Samhain - Halloween

Inside the mound of Tara, it is dark, all
around is the chill of pre-dawn, the only
sounds are the sounds of breathing. Suddenly the dark chamber is illuminated by a brilliant light. It is the rising sun on one of the two most important days of the Celtic year, it is Samhain.

by Gabrielle Diana Laney

Samhain (pronounced sow-en) is the Celtic word for the time of year known as Halloween, Hallowmas, The Day of the Dead or All Souls Night, and is traditionally celebrated on October 31. It was marked in the ancient world by the rising and setting of the small star group, Pleiades. This time of year was so important to the ancient peoples of Ireland that they built a megalithic mound at the Hill of Tara to mark it’s observance. The hill’s inner chamber is illuminated by the sunrise only on two days of the year, on Samhain and it’s opposite day, which was called Beltain.

There are great legends associated with this Neolithic mound. The oldest of these appear in the very earliest Irish prose stories which belong to a group known as the Mythological cycle. These stories tell of the Tuatha Dé Danann, early Irish gods, disguised as a supernatural race of wizards and magicians, who descended from the sky. They were referred to as “The Lords of Light” or faery races and inhabited Ireland before the coming of the Celts.

According to the legend on Samhain the Tuatha Dé Danann arrive from the air and cast a darkness over the sun for three days. They bring four talismans, one of which is the Great Fál or the “Stone of Knowledge.” Ancient lore tells that this stone was one of four stones positioned in the cardinal directions on Tara.

In ancient Celtic Ireland the year was divided in half, the bright half known as Samh, summer and the dark half known as Gamh, winter. The bright half began in early May on the feast of Beltain of “the Sun’s fire” and the dark half commenced on early November on the feast of Samhain which probably means “summer’s end.”

The Celts inherited extensive knowledge about the solar and lunar movements from their neolithic predecessors in Europe. The bronze Coligny Calendar, found near Lyon, France, was more accurate than the one used by the Romans. Scholars have found it remarkable that these feasts correspond closely to the solar alignments of the megalithic mounds, where Samhain, the Celtic New Year was the greatest feast marking the culmination of the Harvest Festivals.
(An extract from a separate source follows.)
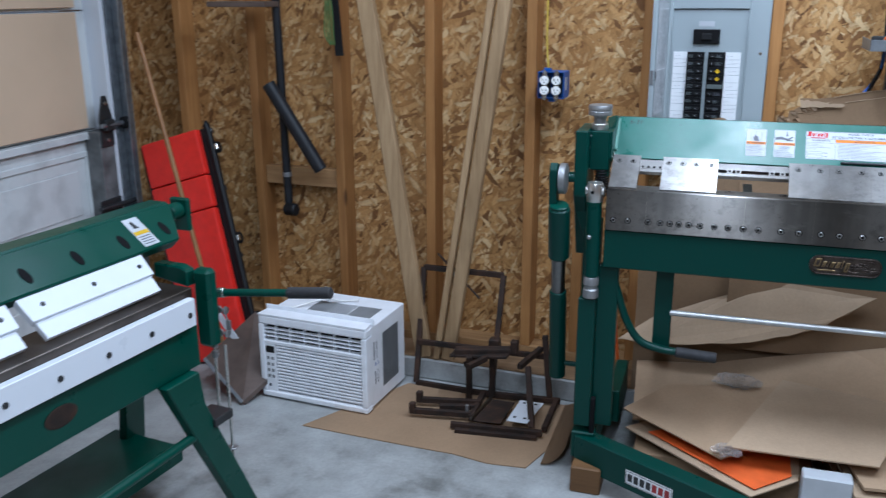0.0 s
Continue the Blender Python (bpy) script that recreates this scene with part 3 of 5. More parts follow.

Samhain was a time when the veil “between the worlds,” those seen and unseen were thin, and when the riding of the faery host or “wild hunt” took place. It was the time also for the feast of the ancestors, a special time for remembering and honoring the departed loved ones, and a solemn time set aside for contemplating the mystery of life and death. Huge bonfires were lit not only to mark the new year, but to warm the souls of the departed.

Samhain marked the beginning of the barren winter, which was believed to be under the influence of the Cailleach or the Crone Goddess. She is portrayed as an old woman wearing black. Perhaps this is where our version of a witch wearing black and roaming the night on Halloween comes from.

Now a children’s holiday, elements of this fire festival were incorporated into the Christian holiday of All Hallow’s Eve, the night preceding All Saint’s (Hallows’) Day. Until recent times in some parts of Europe, it was believed that on this night ghosts of the dead flew abroad; and the bonfires were built to ward off malevolent spirits.

More and more people are learning of the original tradition associated with Halloween and the accompanying the fun of Trick or Treat with the contemplation of the deeper aspects of this mysterious and enigmatic holiday.